China Daily:
Recently, there have been clusters of COVID-19 infections linked to some farm-produce markets and restaurants in Beijing. Does this mean that restaurant staff face greater risk of infection? Are there more stringent anti-epidemic measures in place for these personnel? Thank you.
Zhang Zhiqiang:
Thank you for your questions. As you know, the National Health Commission (NHC) has recently issued the Guidelines on Regular Prevention and Control of COVID-19 for Key Locations, Organizations and Population Groups in Low-risk Regions in Summer (Revised Edition). This stressed the measures for the protection of people involved in the food industry and the consumers of their products, including the aspects of personal hygiene, health management, respiratory hygiene, that is, wearing masks correctly and keeping proper distance while providing services, as well as consumers' food purchasing activities and household cooking. Not long ago, the NHC also organized the Technical Committee for Food Production and Operation Hygienic Codes of the National Food Safety Standards Review Committee to conduct research and draft technical guidelines for companies and staff involved in the food production and catering sectors in order to protect them from COVID-19. Based on careful study and analysis of the characteristics of the spread of the epidemic so far, especially some infection cases in food processing companies and food markets at home and abroad, and with reference to relevant WHO documents, the guidelines will include more comprehensive and systematic epidemic containment measures, factoring in the characteristics and main problems of food production, processing and services in our food processing industry and retailing, with an especial focus on food markets and the catering industry. Measures will cover the training of relevant personnel, health management, personal protection, and procedures of resumption of work and production. The guidelines will be made public after expert examination in the coming days.
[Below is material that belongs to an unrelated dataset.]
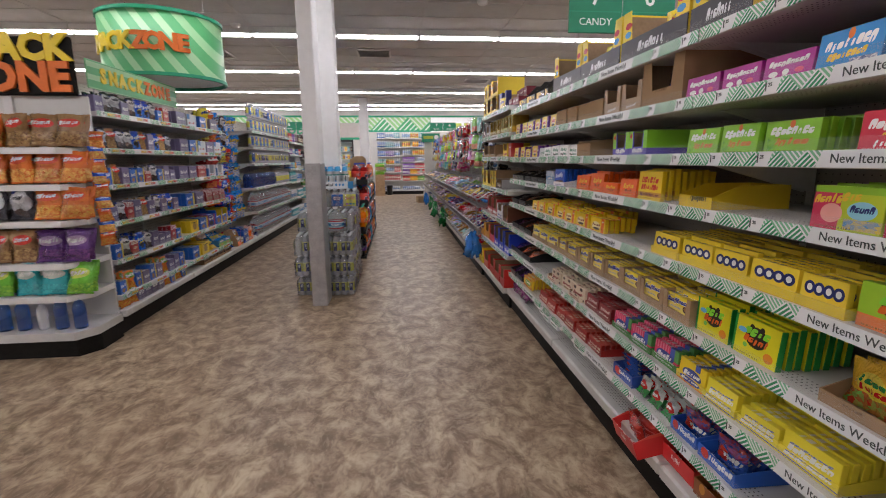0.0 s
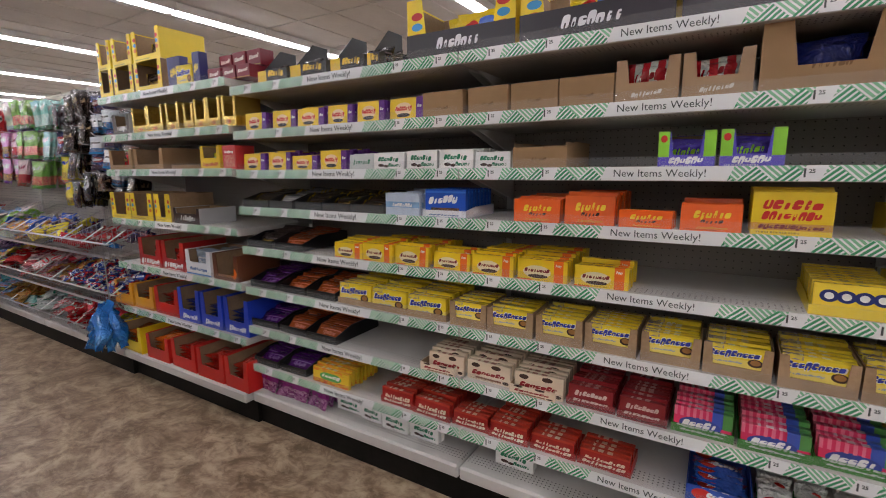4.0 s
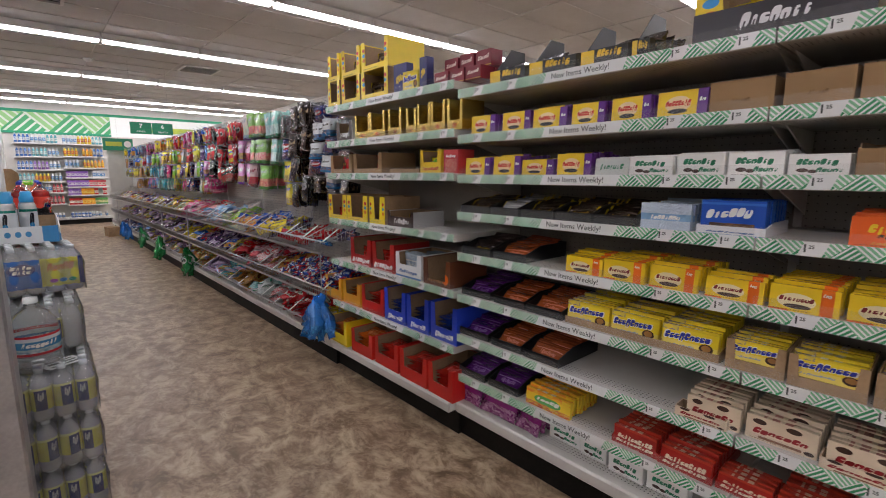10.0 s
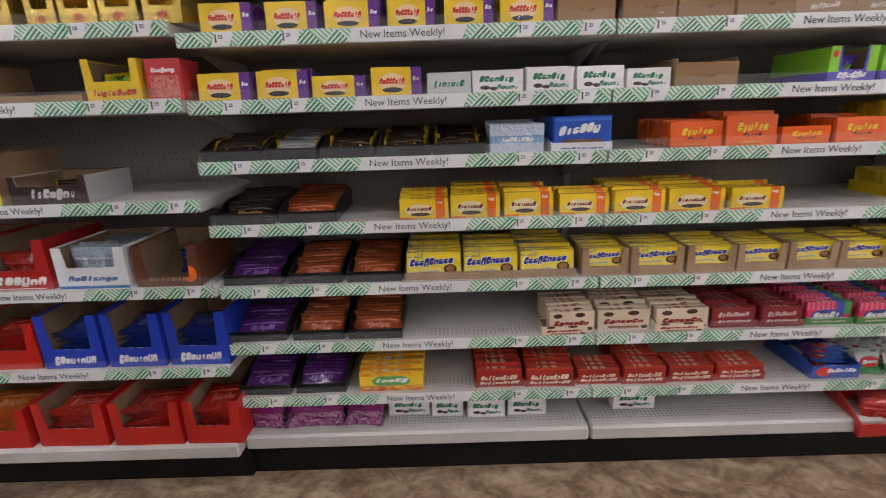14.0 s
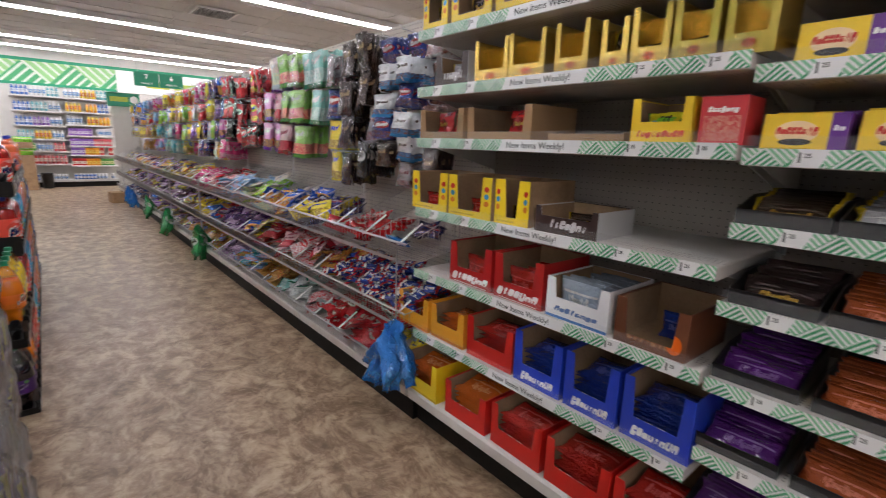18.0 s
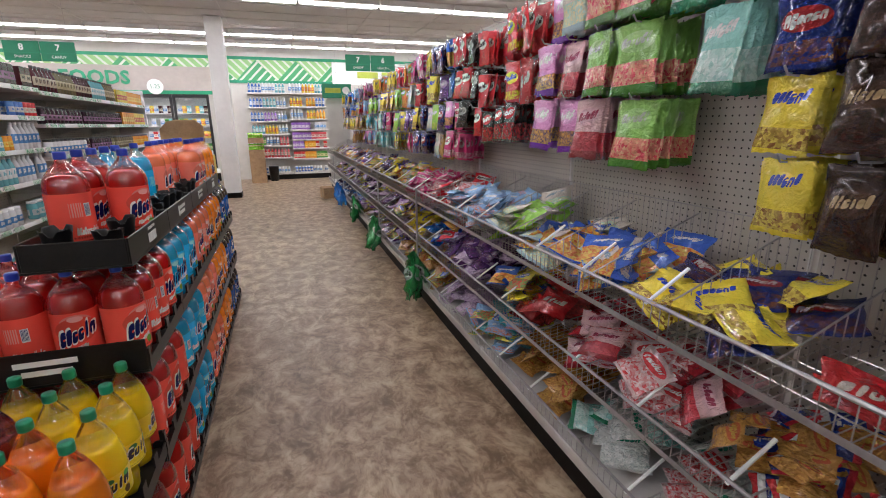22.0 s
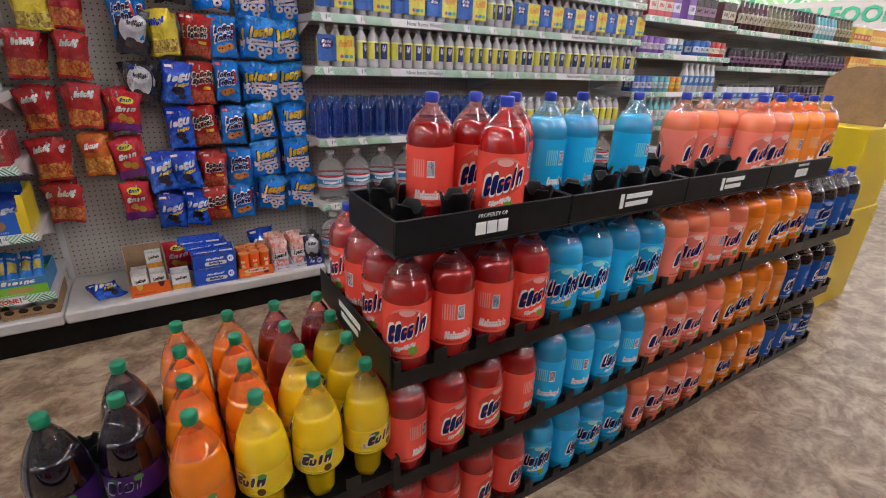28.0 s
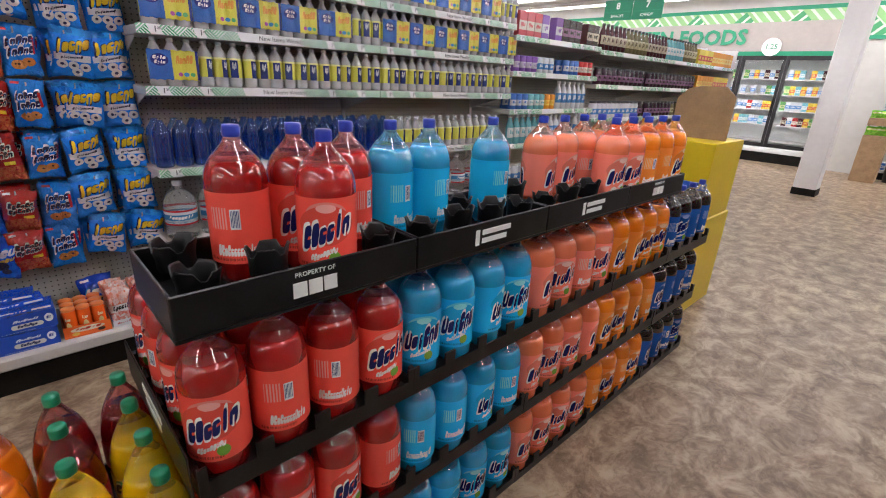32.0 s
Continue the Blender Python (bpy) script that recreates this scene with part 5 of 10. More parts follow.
def carton(m, outer, w, d, h, lip, post, fill, count, label, size=(0.08, 0.12), flat=False, name="display_carton", inner=True, shell=None):
    """A display carton with a cut front, partly filled with bags or bars."""
    ob = case_thing(name, m, label, "display carton", "display cartons")
    place("carton", tray_mesh(shell or outer, w, d, h, lip, post), ob)
    if shell:
        place("front_panel", front_mesh(outer, w, h + 0.002, lip, post), ob)
    if inner:
        place("lining", lining_mesh(w, d, h), ob)
    for k in range(count):
        bw, bh = size
        if flat:
            per = 7
            mm = pose(RNG.uniform(-0.2, 0.2) * (w - bw), 0.02 + (k // per) * bh * 0.45 + bh * 0.12, 0.008 + (k % per) * 0.017, -88 + RNG.uniform(-4, 4), 0, RNG.uniform(-5, 5))
            place("candy_bar", bag_mesh(PRINT[fill], k % 3), ob, scaled(mm @ pose(0, 0, -bh * 0.0), bw, 0.055, bh * 0.9))
        else:
            mm = pose(RNG.uniform(-0.5, 0.5) * max(0.0, w - bw - 0.02), 0.025 + (d - 0.06) * (k + 0.5) / max(1, count), 0.006, -14 + RNG.uniform(-5, 5), 0, RNG.uniform(-6, 6))
            place("candy_bag", bag_mesh(PRINT[fill], k % 3), ob, scaled(mm, bw, 0.12, bh * RNG.uniform(0.92, 1.06)))
    return ob


def bar_tray(m, key, w, label, rows=7, lip=0.036, d=0.30):
    """A dark tray with a fan of foil bars lying one on another."""
    ob = case_thing("bar_tray", m, label, "candy bars", "trays of wrapped bars")
    place("tray", tray_mesh(BLACK_PLASTIC, w, d, lip + 0.03, lip), ob)
    for k in range(rows + 3):
        mm = pose(RNG.uniform(-0.005, 0.005), 0.022 + 0.0185 * k, 0.008 + 0.0030 * k + RNG.uniform(-0.002, 0.002), -54 + RNG.uniform(-5, 5), RNG.uniform(-1.5, 1.5), RNG.uniform(-2, 2))
        place("candy_bar", bag_mesh(PRINT[key], k % 4), ob, scaled(mm, (w - 0.016) * RNG.uniform(0.96, 1.0), 0.045, 0.075))
    return ob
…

In addition, the National Food Safety Standards Review Committee has recently approved a code of hygienic practice for the production and operation of food cold chains, setting out corresponding mandatory food safety requirements for all links in the chain including production, processing, transportation, and sales. It includes provisions on the environment of production and sales sites, the sanitary conditions of transportation vehicles, and food contamination prevention throughout all the links. The implementation of the code will help prevent and control food contamination caused by the coronavirus more effectively. It will soon be issued and implemented as a national food safety standard. Thank you.